今後も企画実施の詳細は順次お知らせします。


事務局代表より その1

 以下は事務局通信へのコメント等を受けて、事務局代表・望月がみなさまにお伝えするメッセージの第一回目です。コメント(匿名のものを含む)への返信としての意味合いが強いので、「文学フリマ事務局の公式見解」とは趣を異にします。

 その点をご了承のうえでお読みください。

 さて、まず今回の企画がこれまでの文学フリマでは実施されてこなかった類の内容のために、とまどった方も多いと思います。過去、第一回にはトークショーが行われましたし、商業雑誌・商業出版社のブース参加も何度も行われてきましたが、このような形で文学フリマ内で特別企画を実施することは初の試みです。

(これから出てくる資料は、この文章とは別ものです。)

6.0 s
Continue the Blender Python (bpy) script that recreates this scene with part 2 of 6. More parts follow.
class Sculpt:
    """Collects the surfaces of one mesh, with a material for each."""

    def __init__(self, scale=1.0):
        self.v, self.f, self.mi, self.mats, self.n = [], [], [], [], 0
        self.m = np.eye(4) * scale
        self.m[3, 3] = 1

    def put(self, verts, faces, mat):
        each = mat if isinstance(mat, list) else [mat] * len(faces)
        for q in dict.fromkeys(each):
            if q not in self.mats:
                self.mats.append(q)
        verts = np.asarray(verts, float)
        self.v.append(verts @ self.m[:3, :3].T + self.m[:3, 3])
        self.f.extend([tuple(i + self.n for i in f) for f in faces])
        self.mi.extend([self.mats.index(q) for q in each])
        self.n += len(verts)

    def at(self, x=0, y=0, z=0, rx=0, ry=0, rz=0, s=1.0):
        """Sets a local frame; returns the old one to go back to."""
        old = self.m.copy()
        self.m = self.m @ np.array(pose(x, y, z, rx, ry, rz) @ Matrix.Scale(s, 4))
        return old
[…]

 出店者のみなさまからの賛否は分かれるであろうことは予想していました。特に、5ブースを企画に割り当てることで、落選の対象にならない事実上の優先割り当てを行うことについての反発は覚悟していました。

 kaihatuさんの「せめて、会場のキャパがあがってからやってほしかった」という感想をお持ちの方も多いでしょう。正直に言えば、私も今回の企画が先延ばしにできる内容であればそうしたかったのですが、雑誌との連動も含まれた企画内容のため、まさに「第七回文学フリマ」のタイミングでやらなければ成り立たないと考えました。

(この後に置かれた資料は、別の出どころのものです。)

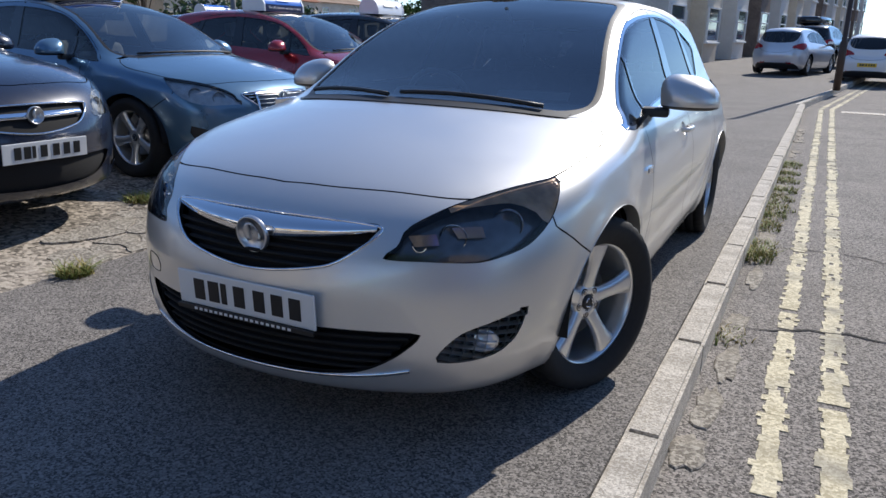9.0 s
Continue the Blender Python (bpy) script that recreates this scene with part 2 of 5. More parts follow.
def thing(name, m, label, category, group="", kind=""):
    ob = new(name)
    ob.empty_display_size = 0.1
    ob.matrix_basis = m
    return tagged(ob, label, category, group, kind)


def box(bm, lo, hi, bevel=0.0, seg=2, m=None, mat=0):
    """Adds a box with rounded edges to bm."""
    c = [(a + b) / 2 for a, b in zip(lo, hi)]
    d = [max(abs(b - a), 1e-4) for a, b in zip(lo, hi)]
    r = bmesh.ops.create_cube(bm, size=1, matrix=Matrix.Translation(c) @ Matrix.Diagonal((*d, 1)))
    vs = r["verts"]
    if bevel:
        es = list({e for v in vs for e in v.link_edges})
        rb = bmesh.ops.bevel(bm, geom=es, offset=min(bevel, min(d) * 0.49), segments=seg, affect="EDGES", profile=0.5)
        vs = list({v for f in rb["faces"] for v in f.verts} | {v for v in vs if v.is_valid})
    if m is not None:
        bmesh.ops.transform(bm, matrix=m, verts=vs)
    if mat:
        for f in {f for v in vs for f in v.link_faces}:
            f.material_index = mat
    return vs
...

 また逆に、来年の5月に会場を蒲田PIOへ拡大することが決まっていなければ、今回の企画を実施することはなかったでしょう。

 文学フリマ事務局は昨年から今年にかけて、「開催周期の半年化」「会場拡大の決定」という落選への対策を打ち出しました。特に後者は落選解消の決定打となりうるものです。

 そこで事務局は別の問題の対策に動き始めました。

 半年化と会場の拡大は年間の予算規模がこれまでの四倍以上に膨らむため、継続開催へのリスクは大きくなります。私はインタビューなどで文学フリマの運営が続いている理由を聞かれると、そのひとつとして「今まで赤字をだしていないこと。ボランティア・スタッフの“持ち出し”に頼らずにきたこと」を必ず挙げてきました。赤字を出さないためには(つまり、継続開催のためには)、安定した出店者数が必要です。

 一方、蒲田は青山や秋葉原よりも交通の便ではかなり劣るため、一般来場者数の減少が大きな不安要素です。

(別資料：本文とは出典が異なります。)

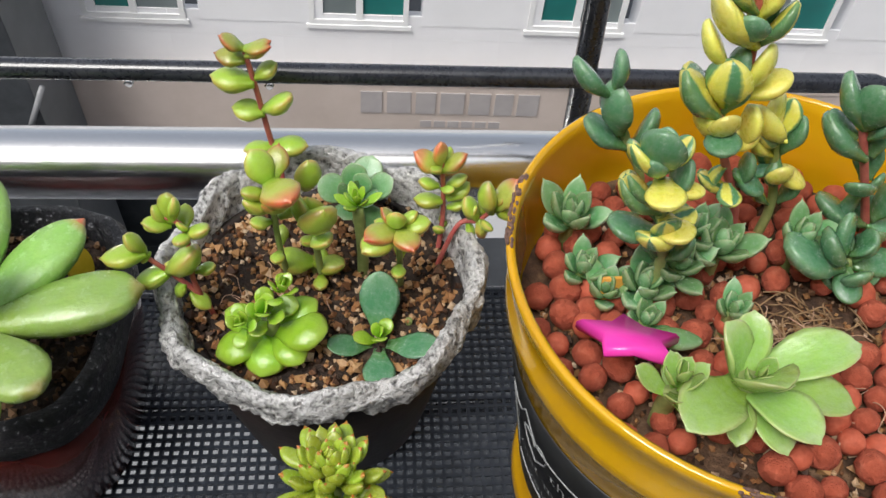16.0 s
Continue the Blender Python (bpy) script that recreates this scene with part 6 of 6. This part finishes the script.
for (x, y, z), R, n in (((0.443, 0.452, 0.132), 0.0150, 9), ((0.446, 0.437, 0.124), 0.0125, 8), ((0.452, 0.428, 0.123), 0.0120, 8), ((0.464, 0.427, 0.126), 0.0145, 10), ((0.474, 0.430, 0.133), 0.0140, 9), ((0.489, 0.436, 0.134), 0.0145, 9), ((0.481, 0.440, 0.138), 0.0130, 8), ((0.519, 0.442, 0.131), 0.0135, 8), ((0.463, 0.415, 0.124), 0.0110, 8), ((0.490, 0.415, 0.128), 0.0105, 7)):
    ob = thing("ice_rosette", (x, y, YS), "small frosted blue-green rosette in the yellow pot", "succulent", "frosted rosettes")
    leaves_round(ob, ice, n + 3, R * 1.20, e_in=84, e_out=34, s_in=0.55, r0=0.05, h=0.35, at=lean((0, 0, z - YS - 0.006), -90, 12), seed=int(x * 1e4), spin=x * 5000)
    stalk(ob, [(0, 0, -0.003), (0, 0, (z - YS) * 0.5), (0, 0, z - YS - 0.002)], 0.0024, GREEN_STEM)
ob = thing("mint_echeveria", (0.483, 0.389, YS), "frosted mint green rosette with broad leaves at the pot's edge", "succulent")
mint = leaf_mesh(L_MINT, W=0.66, T=0.22, wide=0.62, base=0.40, p=2.3, q=0.55, cup=0.40, bend=22, hook=-34, mucro=0.03, wave=0.10)
mint_in = leaf_mesh(L_MINT, W=0.56, T=0.18, wide=0.6, base=0.4, p=2.2, q=0.6, cup=0.3, bend=28, mucro=0.04)
HM = Vector((-0.001, -0.004, 0.020))
for tip, w in (((0.461, 0.367, 0.137), 1.15), ((0.474, 0.392, 0.151), 1.1), ((0.485, 0.398, 0.148), 1.0), ((0.515, 0.390, 0.141), 0.8), ((0.510, 0.374, 0.134), 0.85), ((0.485, 0.371, 0.150), 1.3), ((0.495, 0.362, 0.137), 1.0), ((0.490, 0.364, 0.128), 0.9), ((0.476, 0.366, 0.130), 0.8)):
    leaf_to(ob, mint, HM, Vector(tip) - ob.location, w * 0.86)
leaves_round(ob, mint_in, 6, 0.011, e_in=82, e_out=40, s_in=0.5, r0=0.08, h=0.5, at=lean((0.001, -0.006, 0.024), -90, 18), seed=6)
stalk(ob, [(0, 0, -0.003), (0, -0.003, 0.01), (0, -0.006, 0.024)], 0.0035, GREEN_STEM)
ob = thing("mint_offset", (0.462, 0.384, YS), "cluster of tiny pale green leaves at the yellow rim", "succulent")
leaves_round(ob, mint_in, 12, 0.014, e_in=80, e_out=10, s_in=0.5, r0=0.08, h=0.9, at=Matrix.Translation((0, -0.002, 0.016)), seed=8)
stalk(ob, [(0, 0, -0.003), (0, 0, 0.01), (0, -0.002, 0.02)], 0.003, GREEN_STEM)
for loc, s in (((0.552, 0.402, 0.121), 0.012), ((0.555, 0.394, 0.118), 0.011)):
    ob = thing("yellow_bud", loc, "plump yellow-green detached leaf on the soil", "leaf", "loose leaves")
    put_leaf(ob, leaf_mesh(L_YELLOW, W=0.7, T=0.5, wide=0.5, base=0.45, p=2, q=0.6, cup=0.1, bend=10), pose(0, 0, 0, 0, -30, 200) @ Matrix.Diagonal((s, s, s, 1)), "blade")
loose = thing("fallen_leaf", (0.460, 0.405, 0.128), "frosted grey-green loose leaf beside the pink star", "leaf")
put_leaf(loose, leaf_mesh(L_ICE, W=0.46, T=0.36, wide=0.5, base=0.45, p=2, q=0.6, cup=0.1, bend=10), pose(0, 0, 0, 0, 12, -4) @ Matrix.Diagonal((0.018, 0.018, 0.018, 1)), "blade")
ORANGE_TAG = surface("orange_plastic", [(0.3, (0.70, 0.34, 0.05)), (0.7, (0.78, 0.42, 0.08))], 60, 0.4)
stub = thing("plant_tag", (0.454, 0.426, 0.108), "small orange plastic tag among the frosted rosettes", "plant tag")
part("tag", soft_box((-0.004, -0.0006, 0.0), (0.004, 0.0006, 0.022), 0.0004), ORANGE_TAG, stub)
ROOT = surface("dry_root", [(0.3, (0.20, 0.11, 0.05)), (0.7, (0.38, 0.25, 0.13))], 300, 0.8)
rng = random.Random(44)
bm = bmesh.new()
for k in range(46):
    x, y, a = 0.516 + rng.gauss(0, 0.011), 0.418 + rng.gauss(0, 0.006), rng.uniform(0, 6.28)
    d, side = Vector((math.cos(a), math.sin(a), 0)) * rng.uniform(0.004, 0.009), Vector((-math.sin(a), math.cos(a), 0)) * rng.uniform(-0.004, 0.004)
    p = Vector((x, y, 0.1145 + rng.uniform(0, 0.002)))
    tube(bm, smooth_line([tuple(p - d), tuple(p + side + Vector((0, 0, rng.uniform(0.001, 0.004)))), tuple(p + d)], 4), 0.00028, 4)
ob = part("dry_roots", bm, ROOT)
tagged(ob, "tangle of dry brown roots on the soil of the yellow pot", "roots", kind="stuff")
star_pick((0.453, 0.400, 0.133), (0.470, 0.412, 0.112), (0.15, 0.5, 0.85), 0.0165, "bright pink plastic star pick lying in the yellow pot")

# rain drops under the rear rail, and a pale tag between two pots
WATER, _, _, _, WB = nodes_of("clear_water")
WB.inputs["Transmission Weight"].default_value, WB.inputs["Roughness"].default_value, WB.inputs["IOR"].default_value = 1.0, 0.02, 1.33
for x in (0.282, 0.336):
    bm = bmesh.new()
    bmesh.ops.create_icosphere(bm, subdivisions=3, radius=0.0016)
    for v in bm.verts:
        if v.co.z > 0:
            v.co.x *= 1.3
            v.co.z *= 0.6
    ob = part("water_drop", bm, WATER)
    zr = 0.150 - 0.025 * (x + 0.256) / 0.72
    ob.location = (x, 0.53, zr - 0.0034)
    tagged(ob, "clear rain drop hanging under the black rail", "water drop", "rain drops")


def rain_on(thing_ob, count, seed, label):
    """Small rain beads resting on the leaves of one plant."""
    rng = random.Random(seed)
    leaves = [o for o in thing_ob.children if o.name.startswith("leaf")]
    beads = bmesh.new()
    for _ in range(count):
        o = rng.choice(leaves)
        v = rng.choice([v for v in o.data.vertices if v.normal.z > 0.3 and 0.25 < v.co.x < 0.95])
        m = thing_ob.matrix_basis @ o.matrix_basis
        p = m @ v.co
        s = rng.uniform(0.0003, 0.0008)
        if (m.to_3x3() @ v.normal).z > 0:
            bmesh.ops.create_icosphere(beads, subdivisions=2, radius=s, matrix=Matrix.Translation(p))
    ob = part("rain_beads", beads, WATER)
    tagged(ob, label, "water drops", kind="stuff")


rain_on(mauve, 150, 3, "tiny clear rain beads on the mauve rosette")
rain_on(broad, 45, 4, "tiny clear rain beads on the broad green rosette")


def dry_roots(cx, cy, z, rx, ry, count, seed, label):
    rng = random.Random(seed)
    bm = bmesh.new()
    for _ in range(count):
        x, y, a = cx + rng.uniform(-rx, rx), cy + rng.uniform(-ry, ry), rng.uniform(0, 6.283)
        pts = [(x, y, z)]
        for k in range(4):
            a += rng.uniform(-0.8, 0.8)
            pts.append((pts[-1][0] + math.cos(a) * 0.0035, pts[-1][1] + math.sin(a) * 0.0035, z + rng.uniform(0.0, 0.0045)))
        tube(bm, smooth_line(pts, 3), rng.uniform(0.00012, 0.00025), 5)
    tagged(part("dry_roots", bm, STRAW), label, "roots", kind="stuff")


STRAW = surface("dry_straw_root", [(0.3, (0.42, 0.24, 0.15)), (0.7, (0.62, 0.42, 0.30))], 300, 0.7)
dry_roots(0.336, 0.318, 0.0885, 0.014, 0.022, 45, 5, "tangle of fine dry roots among the clay pellets")
dry_roots(0.508, 0.398, 0.1165, 0.020, 0.014, 60, 6, "tangle of dry straw-coloured roots on the soil")
dry_roots(0.345, 0.470, 0.0800, 0.020, 0.022, 25, 7, "fine dry roots on the rusty soil")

 実際このふたつの要素は表裏一体で、一般来場者が減って本が売れなければ出店者は参加しなくなるし、出店者が参加しなくなればその人たちが呼んでいた一般来場者は減ることになります。そういった負のスパイラルを避けるためには、何か集客の目玉を作ったり、文学フリマのイベントとしての知名度を向上させる必要があるのではないかと考えていました。

参加者のみなさんには不安を与える言い方かもしれませんが、「半年化」と「会場の拡大」を 立て続けに実施することで、順風満帆なイメージとはうらはらに文学フリマが崩壊するリスクは急激に増大したのです。にへい@友達と駄作さんは「ハンドルの切り方が急すぎる」と書かれていましたが、そうではありません。半年化と会場拡大で落選を解消した先には、出店者と一般来場者を文学フリマにつなぎ止め、イベントの求心力を高めて新規参加者を強く呼び込む必要があることはずっと考えてきたことなのです。

 初の5月開催の「春の文学フリマ2008」と会場を拡大する「第八回文学フリマ」のはざまにある「第七回文学フリマ」は、結果的にもっとも“マンネリ化”が深刻になるタイミングにはまってしまいました。そこでイベントの勢い、文学フリマの求心力が右肩下がりなった状態で会場の拡大に臨むことになるのは絶対に避けたいというのが、主催者としての私の懸案でした。

 そのために、今回、このような企画を実施する決断をしたのです。

「ハンドルの切り方が急すぎる」のではありません。

 いま、このタイミングで舵を切らなければ、船が座礁するかもしれないのです。

 幸いなことに、今回の企画に対するとまどいや批判の声はあっても、現時点で「『第七回文学フリマ』に刺激がない、マンネリだ」という声はまったく聞かれません。落選率が上がることで不満はあるでしょうが、その不満はたった半年後には解消されることが決定しているのです。

 長くなりましたが、最後に申し上げたいのは、今回の企画は必ず文学フリマの全参加者にとってメリットの大きなものになるということです。私は「第七回文学フリマ」だけを単発で盛り上げる目的でこの企画を実施するのではありません。文学フリマの将来性を高めることを目的にしています。


 まず、今回はここで筆を置きたいと思います。まだ答えていない疑問点にもお答えしていくつもりですので、おつきあいください。